• [DATA]
::::::::

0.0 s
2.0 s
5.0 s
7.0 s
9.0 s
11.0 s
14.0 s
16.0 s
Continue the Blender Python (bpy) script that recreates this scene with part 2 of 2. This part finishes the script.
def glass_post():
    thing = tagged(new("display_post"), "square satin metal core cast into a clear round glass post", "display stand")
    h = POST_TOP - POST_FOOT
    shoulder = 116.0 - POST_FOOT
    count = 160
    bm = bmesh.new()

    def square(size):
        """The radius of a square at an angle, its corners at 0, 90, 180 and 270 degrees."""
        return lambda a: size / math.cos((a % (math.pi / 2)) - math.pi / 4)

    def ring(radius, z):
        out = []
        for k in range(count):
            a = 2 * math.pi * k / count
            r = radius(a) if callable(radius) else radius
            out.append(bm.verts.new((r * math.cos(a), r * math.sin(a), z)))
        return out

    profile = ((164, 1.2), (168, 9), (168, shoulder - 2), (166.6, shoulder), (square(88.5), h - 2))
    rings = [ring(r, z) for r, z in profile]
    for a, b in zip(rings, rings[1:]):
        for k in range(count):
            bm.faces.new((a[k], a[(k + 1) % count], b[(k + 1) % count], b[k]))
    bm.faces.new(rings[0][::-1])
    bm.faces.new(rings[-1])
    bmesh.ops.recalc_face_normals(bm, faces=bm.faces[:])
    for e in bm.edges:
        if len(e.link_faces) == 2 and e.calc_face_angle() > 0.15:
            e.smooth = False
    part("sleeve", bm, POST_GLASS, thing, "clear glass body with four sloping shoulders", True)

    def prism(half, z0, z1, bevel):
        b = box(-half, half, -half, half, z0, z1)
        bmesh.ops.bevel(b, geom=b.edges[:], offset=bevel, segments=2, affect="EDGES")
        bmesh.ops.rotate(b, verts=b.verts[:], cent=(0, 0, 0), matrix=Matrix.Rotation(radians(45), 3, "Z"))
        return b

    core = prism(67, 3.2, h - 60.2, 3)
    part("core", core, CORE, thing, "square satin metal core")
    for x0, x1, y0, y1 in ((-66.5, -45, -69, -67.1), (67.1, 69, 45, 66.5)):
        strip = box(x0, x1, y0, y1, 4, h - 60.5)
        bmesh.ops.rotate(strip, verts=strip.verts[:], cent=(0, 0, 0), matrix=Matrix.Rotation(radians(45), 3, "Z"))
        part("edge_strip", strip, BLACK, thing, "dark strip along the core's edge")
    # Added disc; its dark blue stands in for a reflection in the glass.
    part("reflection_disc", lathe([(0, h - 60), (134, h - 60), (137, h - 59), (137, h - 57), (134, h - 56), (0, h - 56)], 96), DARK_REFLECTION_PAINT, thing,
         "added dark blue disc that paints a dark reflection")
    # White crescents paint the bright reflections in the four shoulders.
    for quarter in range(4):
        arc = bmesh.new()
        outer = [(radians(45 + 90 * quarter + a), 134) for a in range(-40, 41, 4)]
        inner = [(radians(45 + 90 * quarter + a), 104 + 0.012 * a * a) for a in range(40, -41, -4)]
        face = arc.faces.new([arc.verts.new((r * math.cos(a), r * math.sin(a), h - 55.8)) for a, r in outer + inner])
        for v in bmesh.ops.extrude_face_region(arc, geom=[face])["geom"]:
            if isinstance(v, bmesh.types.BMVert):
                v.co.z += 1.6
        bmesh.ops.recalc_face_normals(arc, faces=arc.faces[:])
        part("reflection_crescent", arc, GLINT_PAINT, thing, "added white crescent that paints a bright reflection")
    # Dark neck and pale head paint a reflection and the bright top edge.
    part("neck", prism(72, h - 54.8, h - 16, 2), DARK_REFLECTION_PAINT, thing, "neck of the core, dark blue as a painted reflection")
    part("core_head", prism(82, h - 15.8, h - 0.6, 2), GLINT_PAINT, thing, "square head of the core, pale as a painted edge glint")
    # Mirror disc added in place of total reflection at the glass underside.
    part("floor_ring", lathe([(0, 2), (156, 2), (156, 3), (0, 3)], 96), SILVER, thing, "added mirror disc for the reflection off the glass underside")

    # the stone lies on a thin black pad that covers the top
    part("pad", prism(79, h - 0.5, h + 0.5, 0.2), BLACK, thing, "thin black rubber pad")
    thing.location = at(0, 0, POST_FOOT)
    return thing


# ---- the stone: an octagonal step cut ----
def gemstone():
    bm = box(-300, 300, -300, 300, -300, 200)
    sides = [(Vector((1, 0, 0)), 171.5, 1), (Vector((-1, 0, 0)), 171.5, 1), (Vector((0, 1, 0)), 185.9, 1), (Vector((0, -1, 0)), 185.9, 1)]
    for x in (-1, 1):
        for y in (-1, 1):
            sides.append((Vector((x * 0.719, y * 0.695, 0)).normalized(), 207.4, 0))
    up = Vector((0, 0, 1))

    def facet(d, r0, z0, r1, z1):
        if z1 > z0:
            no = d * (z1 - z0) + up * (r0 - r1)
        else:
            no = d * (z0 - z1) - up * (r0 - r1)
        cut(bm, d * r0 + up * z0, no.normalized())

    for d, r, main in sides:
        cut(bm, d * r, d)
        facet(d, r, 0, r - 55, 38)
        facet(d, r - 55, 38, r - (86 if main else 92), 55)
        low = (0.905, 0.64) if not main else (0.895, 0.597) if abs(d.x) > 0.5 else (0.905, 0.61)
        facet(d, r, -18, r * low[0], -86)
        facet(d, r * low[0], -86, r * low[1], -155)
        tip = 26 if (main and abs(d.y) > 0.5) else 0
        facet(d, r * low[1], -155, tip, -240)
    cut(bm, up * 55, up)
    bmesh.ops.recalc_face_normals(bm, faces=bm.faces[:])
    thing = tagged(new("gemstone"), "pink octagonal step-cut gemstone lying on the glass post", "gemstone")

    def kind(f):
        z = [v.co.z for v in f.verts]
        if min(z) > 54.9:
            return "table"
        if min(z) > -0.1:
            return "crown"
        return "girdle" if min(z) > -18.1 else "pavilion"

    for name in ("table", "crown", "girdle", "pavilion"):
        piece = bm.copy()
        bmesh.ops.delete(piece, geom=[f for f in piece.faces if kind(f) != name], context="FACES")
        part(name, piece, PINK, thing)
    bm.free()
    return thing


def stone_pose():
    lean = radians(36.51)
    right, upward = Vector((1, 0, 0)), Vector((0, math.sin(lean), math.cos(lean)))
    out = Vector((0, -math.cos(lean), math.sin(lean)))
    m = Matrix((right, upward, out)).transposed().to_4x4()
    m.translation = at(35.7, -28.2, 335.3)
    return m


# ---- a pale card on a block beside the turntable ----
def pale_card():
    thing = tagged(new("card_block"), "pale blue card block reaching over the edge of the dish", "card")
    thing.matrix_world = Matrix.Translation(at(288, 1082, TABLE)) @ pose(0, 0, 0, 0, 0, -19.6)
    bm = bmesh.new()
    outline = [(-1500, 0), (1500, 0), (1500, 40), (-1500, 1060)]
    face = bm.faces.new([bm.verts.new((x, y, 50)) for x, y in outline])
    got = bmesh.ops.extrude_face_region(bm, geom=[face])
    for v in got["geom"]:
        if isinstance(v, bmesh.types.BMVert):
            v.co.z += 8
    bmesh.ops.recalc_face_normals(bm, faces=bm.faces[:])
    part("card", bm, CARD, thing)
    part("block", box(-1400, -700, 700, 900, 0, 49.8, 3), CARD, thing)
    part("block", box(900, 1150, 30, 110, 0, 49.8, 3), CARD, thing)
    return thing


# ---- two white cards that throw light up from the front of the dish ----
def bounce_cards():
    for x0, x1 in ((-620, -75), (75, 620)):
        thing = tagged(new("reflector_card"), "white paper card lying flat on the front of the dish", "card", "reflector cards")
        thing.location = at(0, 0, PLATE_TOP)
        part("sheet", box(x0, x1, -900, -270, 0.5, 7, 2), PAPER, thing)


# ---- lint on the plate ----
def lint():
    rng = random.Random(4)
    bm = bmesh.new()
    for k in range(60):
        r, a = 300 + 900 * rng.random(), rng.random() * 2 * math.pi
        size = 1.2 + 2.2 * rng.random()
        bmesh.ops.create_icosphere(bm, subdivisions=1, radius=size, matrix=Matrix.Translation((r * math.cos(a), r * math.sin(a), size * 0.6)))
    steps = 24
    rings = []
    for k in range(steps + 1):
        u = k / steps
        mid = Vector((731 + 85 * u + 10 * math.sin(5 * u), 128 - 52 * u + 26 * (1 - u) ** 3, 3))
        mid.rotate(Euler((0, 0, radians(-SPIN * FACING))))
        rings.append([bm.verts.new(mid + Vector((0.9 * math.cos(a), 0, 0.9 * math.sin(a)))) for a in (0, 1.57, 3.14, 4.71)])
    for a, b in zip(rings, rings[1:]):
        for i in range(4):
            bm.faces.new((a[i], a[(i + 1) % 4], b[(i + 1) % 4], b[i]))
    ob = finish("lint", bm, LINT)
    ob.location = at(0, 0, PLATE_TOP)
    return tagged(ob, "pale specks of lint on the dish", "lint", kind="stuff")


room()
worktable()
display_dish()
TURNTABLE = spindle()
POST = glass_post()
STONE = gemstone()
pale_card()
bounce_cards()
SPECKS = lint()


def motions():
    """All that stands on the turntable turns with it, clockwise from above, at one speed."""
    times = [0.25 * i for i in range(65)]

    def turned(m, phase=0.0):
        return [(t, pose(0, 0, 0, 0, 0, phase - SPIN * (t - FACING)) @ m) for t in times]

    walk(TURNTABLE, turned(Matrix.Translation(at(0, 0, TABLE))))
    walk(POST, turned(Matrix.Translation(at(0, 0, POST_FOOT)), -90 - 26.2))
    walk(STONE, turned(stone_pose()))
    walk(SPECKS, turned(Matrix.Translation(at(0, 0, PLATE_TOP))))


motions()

::::::::

• [WRITTEN INSTRUCTION]
Copy out each line of the data containing the string "with".

• [REPLY]
Continue the Blender Python (bpy) script that recreates this scene with part 2 of 2. This part finishes the script.
    part("sleeve", bm, POST_GLASS, thing, "clear glass body with four sloping shoulders", True)
    """All that stands on the turntable turns with it, clockwise from above, at one speed."""